На фоне мрачных предсказаний Далай-ламы о скором исчезновении тибетского этноса со всей совокупностью его культуры и верований, на фоне твердой решимости китайских коммунистов через полтысячелетия после 17-го съезда провести и 117-й съезд своей партии – на таком невеселом информационном фоне неуместным ёрничеством выглядит всякое напоминание о Декрете номер 5.
За таким исходящим номером китайское Управление по делам религий издало в августе постановление «О порядке рассмотрения заявок на регистрацию перевоплощений сущих Будд в тибетском буддизме». О курьезном декрете вспоминали, чтобы дружно посмеяться над пекинскими властями, присваивающими себе право решать, кто по своим анкетным данным заслуживает перевоплощения, а кто нет. Но вот гуру современного философского левачества Славой Жижек вспомнил об этом казусе с другой целью – напомнить Западу, что в его собственном прошлом подобных случаев было навалом – взять хотя бы условия Аугсбургского мира 1555 года, по которым побежденная страна принимает веру победителя («чья власть, того и религия»). Принцип, по которому религиозные убеждения жестко регулируются светской властью, был, по мысли Жижека, первым шагом на пути к нынешней западной веротерпимости. Она же – враг всякого религиозного рвения. Поэтому не надо возмущаться афганскими талибами, расстреливающими изваяния Будды из дальнобойных орудий – только так и может поступать истово верующий, будь он хоть мусульманин, хоть христианин.

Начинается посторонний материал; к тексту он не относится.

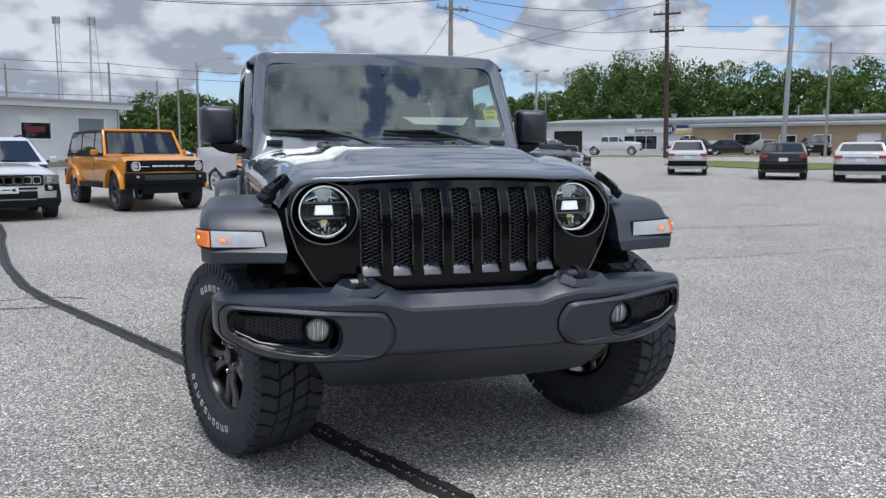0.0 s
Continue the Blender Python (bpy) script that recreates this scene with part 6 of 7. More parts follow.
# cars at the shops
for nm, lab, cat, S_, col, x, y, dx, dy in (
        ("suv", "white SUV at the shops", "car", SUV, WHITE, -80.0, 24.5, 0.2, -0.98), ("suv", "black SUV at the shops", "car", SUV, BLACKP, -76.0, 27.8, 0.8, -0.6), ("suv", "white SUV behind the black car", "car", SUV, WHITE, -75.0, 34.5, 0.5, -0.86),
        ("pickup_truck", "yellow pickup truck at the shops", "truck", CREW, YELLOWP, -80.5, 42.0, 0.3, 0.95), ("pickup_truck", "red pickup truck at the shops", "truck", CREW, REDP, -75.5, 46.5, 0.4, 0.9), ("sedan", "black sedan at the shops", "car", SEDAN, BLACKP, -75.5, 50.5, 0.5, 0.85),
        ("sedan", "dark grey sedan at the shops", "car", SEDAN, GREYP, -75.0, 53.5, 0.5, 0.85), ("suv", "white SUV near the big tree", "car", SUV, WHITE, -69.0, 55.8, 0.5, 0.85), ("sedan", "maroon sedan at the shops", "car", SEDAN, MAROON, -66.0, 60.5, 0.5, 0.85),
        ("pickup_truck", "red pickup truck by the brick end wall", "truck", CREW, REDP, -62.0, 64.5, 0.6, 0.8), ("sedan", "grey sedan by the brick end wall", "car", SEDAN, GREYP, -57.5, 68.5, 0.6, 0.8), ("suv", "white SUV by the woods", "car", SUV, WHITE, -52.5, 71.5, 0.7, 0.7),
        ("suv", "dark SUV at the shops", "car", SUV, CHARP, -84.0, 19.5, 0.4, -0.9), ("suv", "black SUV by the shop front", "car", SUV, BLACKP, -88.0, 11.5, 0.4, -0.9)):
    vehicle(nm, lab, cat, S_, col, facing(x, y, dx, dy), "cars at the shops", detail=False)

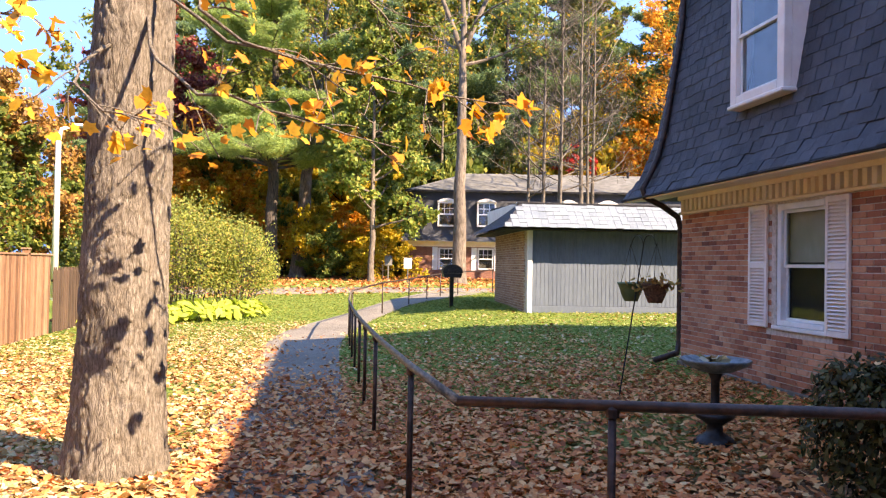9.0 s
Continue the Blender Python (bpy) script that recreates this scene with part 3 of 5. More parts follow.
SLAT = Geo().box(-0.024, -0.14, -0.004, 0.024, 0.14, 0.004).mesh("shutter_slat")
SLAT.materials.append(PINK_WHITE)
for (c, w) in WINDOWS:
    near = c < DOORWAY[0]
    casement(house, WX + 0.02, c, w, W0, W1, WHITE, 0.1, near, BLIND_AND_ROOM_DARK if near else BLIND, 0.5 if near else 0.52)
    if not near:
        # near-black sheet: the room's darkness behind the lower sash is painted on it
        part("window_shade", Geo().box(WX + 0.17, c - w / 2, W0, WX + 0.175, c + w / 2, W0 + 0.74), BLIND_AND_ROOM_DARK, house, "near-black sheet standing in for the unlit room behind the lower sash")
    if c == 8.95:
        part("curtain", Geo().box(WX + 0.16, c - w / 2, W0, WX + 0.165, c + w / 2, W0 + 0.72), BLIND, house, "pale drawn curtain")
    shutter(house, WX - 0.002, c - w / 2 - 0.39, c - w / 2 - 0.01, W0 - 0.04, W1 + 0.01, PINK_WHITE)
    shutter(house, WX - 0.002, c + w / 2 + 0.14, c + w / 2 + 0.54, W0 - 0.04, W1 + 0.01, PINK_WHITE)


def dormer(c):
    """A dormer with an arched hood, splayed cheeks and a cream casing."""
    x, a, b = 4.6, c - 0.46, c + 0.66
    fw, z0, z1 = 0.13, 3.44, 5.14
    g = Geo()
    g.box(x, a, z0, x + 0.1, a + fw, z1, 0.008).box(x, b - fw, z0, x + 0.1, b, z1, 0.008)
    g.box(x - 0.003, a + fw, z1 - fw, x + 0.1, b - fw, z1, 0.008).box(x - 0.003, a + fw, z0, x + 0.1, b - fw, z0 + fw, 0.008)
    g.box(x - 0.03, a - 0.02, z0 - 0.02, x + 0.16, b + 0.02, z0 + 0.03, 0.012)
    d = part("dormer", g, PINK_WHITE, house, "dormer window in a cream casing with an arched hood")
    for y in (a, b - 0.03):
        part("cheek", Geo().prism([(x + 0.1, z0), (4.8, z0 - 0.02), (4.98, 4.7), (5.1, 5.3), (x + 0.1, 5.3)], "y", y, y + 0.03), PINK_WHITE, d)
    arc = [(a - 0.1 + (b - a + 0.2) * k / 14, z1 + 0.0 + 0.2 * math.sin(math.pi * k / 14)) for k in range(15)]
    outer = [(y + (y - (a + b) / 2) * 0.04, z + 0.055) for y, z in arc]
    part("hood", Geo().prism(arc + outer[::-1], "x", x - 0.1, 5.14).prism(arc, "x", x - 0.02, x + 0.08), PINK_WHITE, d, "arched hood")
    part("hood_cap", Geo().prism(outer + [(y, z + 0.02) for y, z in outer[::-1]], "x", x - 0.11, 5.15), ROOF_DARK, d)
    i0, i1 = a + fw, b - fw
    zm = (z0 + z1) / 2
    s = 0.04
    for lo, hi, xx in ((z0 + fw, zm + 0.02, x + 0.06), (zm - 0.02, z1 - fw, x + 0.03)):
        gs = Geo().box(xx, i0, lo, xx + 0.03, i0 + s, hi, 0.003).box(xx, i1 - s, lo, xx + 0.03, i1, hi, 0.003)
        gs.box(xx, i0 + s, lo, xx + 0.03, i1 - s, lo + s, 0.003).box(xx, i0 + s, hi - s, xx + 0.03, i1 - s, hi, 0.003)
        part("sash", gs, WHITE, d)
        part("pane", Geo().box(xx + 0.012, i0 + s, lo + s, xx + 0.016, i1 - s, hi - s), GLASS, d).visible_shadow = False
    # flat sheet close behind the sashes, its colour holding the room's dimness
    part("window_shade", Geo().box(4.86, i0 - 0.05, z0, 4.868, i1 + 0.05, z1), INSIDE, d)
    return d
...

Что же до коммунистического режима в Пекине, то он с проявлениями религиозных предрассудков отнюдь не борется – напротив, холит их и лелеет, направляя в правильную сторону. Жижек приводит слова чиновника из Управления по делам религий: «Религия – один из важнейших источников нашей мощи, ибо ей принадлежит уникальная роль в деле поддержания социальной гармонии и единства нашего общества».
Социальная гармония – ничто иное, как политическое измерение религии, поэтому пекинское руководство нынче всячески поддерживает религии, направленные на упрочение общественной стабильности – от конфуцианства до буддизма. По той же причине оно не может терпеть самостийные секты вроде Фалуньгун или католических епископов, назначаемых ватиканским клиром.

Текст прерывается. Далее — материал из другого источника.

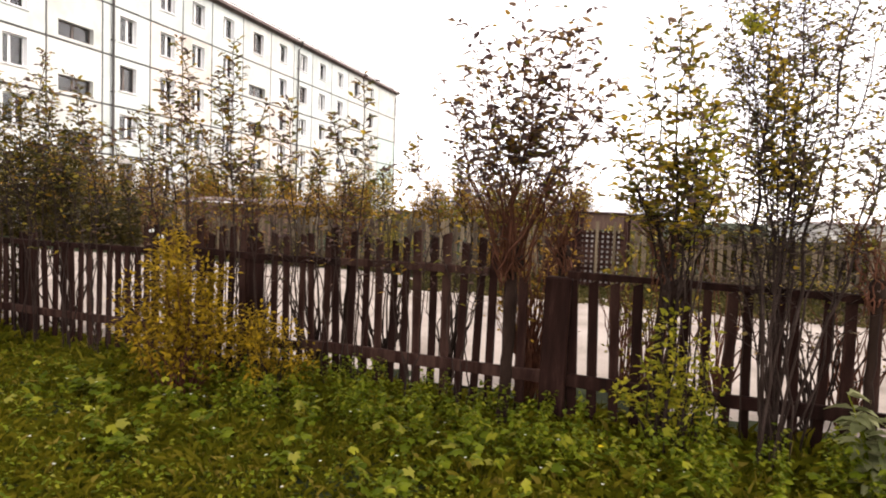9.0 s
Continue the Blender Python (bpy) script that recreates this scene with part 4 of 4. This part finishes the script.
def weeds_by_the_fence():
    burdocks = [clump_mesh("foliage", 12, RNG.uniform(0.05, 0.085), RNG.uniform(0.15, 0.28), WEED, lobed_arrays) for _ in range(7)]
    nettles = [clump_mesh("foliage", 40, RNG.uniform(0.03, 0.046), RNG.uniform(0.24, 0.38), WEED) for _ in range(8)]
    for k in range(74):
        q = along(RNG.uniform(-3.8, 1.9), RNG.uniform(0.2, 1.9))
        ob = thing("lobed_weed", pose(q.x, q.y, lumps(q.x, q.y), 0, 0, RNG.uniform(0, 360)), "green weed with broad lobed leaves in the grass", "weed", "lobed weeds")
        tagged(link("foliage", burdocks[k % 7], ob), kind="stuff")
    for k in range(230):
        q = along(RNG.uniform(-2.6, 3.4), RNG.uniform(0.1, 1.15))
        ob = thing("nettle_plant", pose(q.x, q.y, lumps(q.x, q.y), 0, 0, RNG.uniform(0, 360)), "leafy green nettle by the fence foot", "weed", "nettle plants")
        tagged(link("foliage", nettles[k % 8], ob), kind="stuff")


meadow()
weeds_by_the_fence()


def pale_plant(s, off):
    o = along(s, off)
    ob = thing("pale_leaf_plant", Matrix.Translation(o), "tall weed with large pale felted leaves by the fence", "plant")
    wood, pos, way = [], [], []
    for k in range(5):
        tip = np.array([RNG.normal() * 0.16, RNG.normal() * 0.12, RNG.uniform(0.44, 0.68)])
        p = bend((0, 0, -0.03), tip, 8, 0.006)
        wood.append(tube(p, np.linspace(0.009, 0.004, 8), 5))
        for j in range(2, 8):
            for _ in range(4):
                pos.append(p[j])
                a = RNG.uniform(0, 2 * math.pi)
                way.append((math.cos(a), math.sin(a), 0.25))
    v, q = gather(wood)
    link("stem", arrays_mesh("stem", v, q, WEED, True), ob)
    n = len(pos)
    v, t = broad_arrays(np.array(pos), np.array(way), RNG.uniform(0.09, 0.16, n), RNG.uniform(0.055, 0.09, n), 0.45)
    tagged(link("foliage", arrays_mesh("foliage", v, t, PALE_LEAF), ob), kind="stuff")


pale_plant(1.8, 0.62)
pale_plant(2.1, 0.6)


def flower(x, y, z, r, mat, label):
    ob = thing("flower", pose(x, y, 0), label, "flower", "meadow flowers")
    v, q = tube(np.array([(0, 0, -0.02), (0.005, 0, z * 0.5), (0, 0.004, z)]), [0.002] * 3, 4)
    link("stem", arrays_mesh("stem", v, q, GRASS), ob)
    a = np.linspace(0, 2 * math.pi, 11)[:-1]
    d = np.stack([np.cos(a), np.sin(a), np.full(10, 0.25)], 1)
    v, t = leaf_arrays(np.tile([0, 0, z], (10, 1)), d, r, r * 0.6, 0.0)
    link("blossom", arrays_mesh("blossom", v, t, mat), ob)


flower(27.0, -23.21, 0.24, 0.022, PETAL, "single yellow dandelion flower in the grass")
for _ in range(40):
    q = along(RNG.uniform(-3.5, 1.2), RNG.uniform(0.6, 2.4))
    flower(q.x, q.y, RNG.uniform(0.12, 0.22), 0.011, PETAL_WHITE, "small white meadow flower in the grass")


# small white caps on the fence rail
for s, z in ((-3.92, 1.26), (-3.80, 1.205)):
    q = along(s, 0.062)
    cap = thing("rail_cap", pose(q.x, q.y, z), "small white plastic cap on the fence rail", "cap", "rail caps")
    bm = bmesh.new()
    bmesh.ops.create_cone(bm, cap_ends=True, segments=10, radius1=0.02, radius2=0.012, depth=0.03, matrix=pose(0, 0, 0, 90, 0, 0))
    part("body", bm, FRAME_WHITE, cap)
    bm = bmesh.new()
    bmesh.ops.create_cone(bm, cap_ends=True, segments=8, radius1=0.006, radius2=0.006, depth=0.02, matrix=pose(0, 0.022, 0, 90, 0, 0))
    part("nail", bm, METAL_DARK, cap)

Если что-то и угрожает китайскому обществу расслоением и раздраем, то это именно капиталистические производственные отношения – так мыслит философ Жижек. Потому-то и стремится компартия смягчить и очеловечить социальные эффекты рынка. Именно рынок в два счета сведет любую религию к «культуре», то есть к набору взаимотерпимых ценностей, к которым западные люди давно разучились относиться с талибанской серьезностью. Не китайская военщина реально угрожает тибетской самобытности, а тот же глобальный рынок – именно он делает колонизированную Лхасу с ее караоке-барами и супермаркетами неотличимой от других городов Китая. Десяток лет капитализма сделает то, чего не сделало полвека коммунизма – загонит тибетцев в резервации, как загнал туда американских индейцев.

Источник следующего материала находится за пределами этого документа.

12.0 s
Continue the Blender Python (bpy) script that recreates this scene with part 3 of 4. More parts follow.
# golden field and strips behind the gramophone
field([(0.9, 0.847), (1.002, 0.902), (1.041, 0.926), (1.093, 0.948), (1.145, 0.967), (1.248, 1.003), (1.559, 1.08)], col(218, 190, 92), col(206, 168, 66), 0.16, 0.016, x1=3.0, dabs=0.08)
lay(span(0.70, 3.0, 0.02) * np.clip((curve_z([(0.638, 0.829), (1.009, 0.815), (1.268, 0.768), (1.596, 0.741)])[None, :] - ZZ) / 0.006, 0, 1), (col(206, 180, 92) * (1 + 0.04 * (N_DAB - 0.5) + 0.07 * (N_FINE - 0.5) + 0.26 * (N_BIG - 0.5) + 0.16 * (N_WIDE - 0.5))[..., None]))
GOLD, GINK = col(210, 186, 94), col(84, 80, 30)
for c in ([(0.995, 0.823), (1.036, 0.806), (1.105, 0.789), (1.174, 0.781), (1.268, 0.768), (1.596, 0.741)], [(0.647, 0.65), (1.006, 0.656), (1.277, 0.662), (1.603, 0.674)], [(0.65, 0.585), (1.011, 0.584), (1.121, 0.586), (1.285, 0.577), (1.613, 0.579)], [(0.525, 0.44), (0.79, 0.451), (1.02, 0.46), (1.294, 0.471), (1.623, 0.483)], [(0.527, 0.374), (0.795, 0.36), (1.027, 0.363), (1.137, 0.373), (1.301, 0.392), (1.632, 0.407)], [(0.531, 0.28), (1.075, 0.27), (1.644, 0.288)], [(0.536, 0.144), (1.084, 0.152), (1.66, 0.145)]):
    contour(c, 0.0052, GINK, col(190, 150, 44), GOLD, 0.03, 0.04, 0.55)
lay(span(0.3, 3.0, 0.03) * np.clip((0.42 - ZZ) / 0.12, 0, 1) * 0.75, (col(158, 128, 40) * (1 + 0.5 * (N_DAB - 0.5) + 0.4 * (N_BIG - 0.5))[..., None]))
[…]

Спорить с левацкими закидонами Жижека несложно. Он передергивает. И культура много старше капитализма. И безбожие процветает не в рыночной Америке. И резервации – не изобретение капитализма. Но спорить не хочется. В главном Славой Жижек прав – капитализм действительно делает все быстрей и основательней, добротней, чем коммунизм: и плохое, и хорошее. Между Аугсбургским миром, узаконившим религию победителя, и нынешней западной веротерпимостью пролег отрезок времени длиной в 500 лет. Но Китай строит развитой капитализм, и хотя КПК проводит свои съезды раз в пять лет, вряд ли 117-го съезда партии, на котором будет отменен Декрет номер 5, придется ждать следующие полтысячи лет.